The following quotation from Peig Sayers probably sums up one of the great aims of any community. One which, I think, along with a rich culture, respected and fiercely held, sustained a remarkable group of people for hundreds of years:
“But I have this much to say, that I had good neighbours. We helped each other and lived in the shelter of each other. Everything that was coming dark upon us, we could disclose it to each other, and that would give us consolation of mind. Friendship was the fastest root in our heart…”
It’s good to remind ourselves of those qualities to which we islanders are no strangers, and which, when folk were, arguably, more dependant on each other, also sustained the long established community of North Ronaldsay.
Before I finish, I’m remembering Alfie Swanney, North Gravity. We attended his funeral on the island recently. Alfie used to keep everybody on their toes with his quick wit and levelling remarks. His building work is to be seen round the island. Once when I was gingerly trying to paint one of Antabreck’s chimney blocks (I have no great head for heights) Alfie, who was at the house on some errand and in his seventies at the time, hopped swiftly up on to the roof, and from there to the chimney head where he calmly walked around its edge. With the passing of our older generations, who knew what island life was all about, North Ronaldsay dies a little. The Blasket islanders knew it and I often think when I’m daydreaming that I, like Maurice O’Sullivan and Micheál O Guiheen, if given the choice between the old world and the new, would choose the old. But, seriously, the great challenge is how do we bring the island forward functioning into the new millennium, and yet still retain the best of the old values.

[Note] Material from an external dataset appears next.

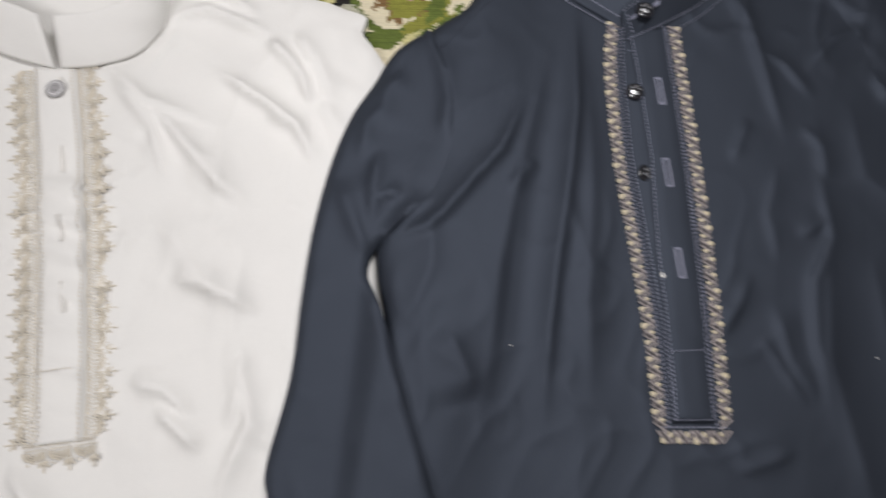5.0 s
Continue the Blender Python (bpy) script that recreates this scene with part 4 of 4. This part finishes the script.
for x, y in ((0.0065, 0.2400), (0.0140, 0.1820), (0.0240, 0.1220)):
    buttonhole(x - 0.0020, y + 0.0092, x + 0.0020, y - 0.0092, n_top)
for dx, dy in ((0.0075, 0.0062), (-0.0062, -0.0030)):
    x, y, z = -0.0095 + dx, 0.2935 + dy, 0.0192 + 0.45 * dy
    bm = bmesh.new()
    for k in (-1, 0, 1):
        ribbon(bm, [(x - 0.0018, y - 0.0014 + 0.0012 * k, z), (x + 0.0020, y + 0.0016 + 0.0012 * k, z + 0.0008)], 0.0007, 0.001, 0.0004)
    part("buttonhole", bm, LILAC_THREAD, navy)
bm = bmesh.new()
for k in range(5):
    a = random.uniform(0, 6.28)
    ribbon(bm, [(0.0125, 0.112, n_top(0.0125, 0.112) + 0.0004), (0.0125 + 0.0022 * math.cos(a), 0.112 + 0.0022 * math.sin(a), n_top(0.0125, 0.112) + 0.001)], 0.0006, 0.0004, 0.0004)
part("thread", bm, WHITE_THREAD, navy, "loose tuft of white thread")

# seams of shoulder and armhole
s_top = lambda x, y: navy_top(x, y) + 0.0006
for line in ([(-0.150, 0.257), (-0.142, 0.245), (-0.118, 0.280), (-0.092, 0.312)],):
    bm = bmesh.new()
    pts = curve(line[1:], False, 0.004)
    ribbon(bm, [(x, y, s_top(x, y)) for x, y in pts], 0.0007, 0.001, 0.0002)
    part("seam", bm, NAVY_THREAD, navy)

# printed tape sewn inside the turned cuff
sleeve_top = lambda x, y: float(SLEEVE_Z(np.array([x]), np.array([y]))[0] + sleeve_height(np.array([x]), np.array([y]))[0]) + 0.0098
tape_top = lambda x, y: max(sleeve_top(x + k, y + l) for k in (-0.005, 0, 0.005) for l in (-0.005, 0, 0.005)) + 0.0008
tape = bmesh.new()
TAPE_LINE = curve([(-0.1575, -0.1655), (-0.128, -0.157), (-0.103, -0.1455), (-0.076, -0.128), (-0.0515, -0.1125)], False, 0.003)
split = int(0.52 * len(TAPE_LINE))
ribbon(tape, [(x, y, tape_top(x, y) + 0.0003) for x, y in TAPE_LINE[:split + 1]], 0.0092, 0.003, 0.0006)
tape = part("cuff_tape", tape, TAPE, navy, "white satin tape with grey woven print")
part("cuff_tape", ribbon(bmesh.new(), [(x, y, tape_top(x, y)) for x, y in TAPE_LINE[split - 1:]], 0.0078, 0.003, 0.0005), TAPE_SHADED, navy, "twisted half of the printed tape, its shade put into a greyer colour")
run = random.Random(5)
s = np.r_[0, np.cumsum(np.linalg.norm(np.diff(TAPE_LINE, axis=0), axis=1))]
a = 0.008
while a < s[-1] - 0.006:
    l = run.uniform(0.0012, 0.0036)
    ends = [[float(np.interp(t, s, TAPE_LINE[:, c])) for c in (0, 1)] for t in (a, a + l)]
    bm = bmesh.new()
    ribbon(bm, [(x, y, tape_top(x, y) + 0.0009) for x, y in ends], run.uniform(0.0016, 0.0034), 0.0003, 0.0002)
    part("print_bar", bm, INK, tape)
    a += l + run.choice((0.0009, 0.001, 0.0045))
bm = bmesh.new()
for k in range(9):
    x, y = -0.146 + 0.0016 * k, -0.1775 + 0.0004 * k
    ribbon(bm, [(x, y, 0.012), (x + run.uniform(-0.002, 0.002), y - run.uniform(0.003, 0.008), 0.010)], 0.0004, 0.0003, 0.0003)
part("frayed_thread", bm, LILAC_THREAD, navy, "frayed threads at the raw cuff edge")

# lint on the cloth
lint = random.Random(2)
bm = bmesh.new()
for k in range(4):
    x, y = lint.uniform(-0.10, 0.33), lint.uniform(0.03, 0.34)
    if 0.205 < x or (x > 0.19 and y < 0.26):
        continue
    a, l = lint.uniform(0, 3.14), lint.uniform(0.0006, 0.0014)
    z = navy_top(x, y) + 0.0008
    ribbon(bm, [(x, y, z), (x + l * math.cos(a), y + l * math.sin(a), z)], 0.0004, 0.0006, 0.0003)
tagged(part("lint", bm, WHITE_THREAD, navy), kind="stuff")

If this is possible then North Ronaldsay, along with its history, will continue far into the future.
I close with two verses from Micheál O Guiheen’s poem, ‘The Great Blasket’
Often when night’s coming I am found
Where the sea-gull sinks in settled sleep;
The black clouds mass above me
The evening star, polished, shines bright.True, last night I sat down
A full, fitting company beside me;
Our talk was the traits of our forebears,
Praising their deeds on the Great Blasket.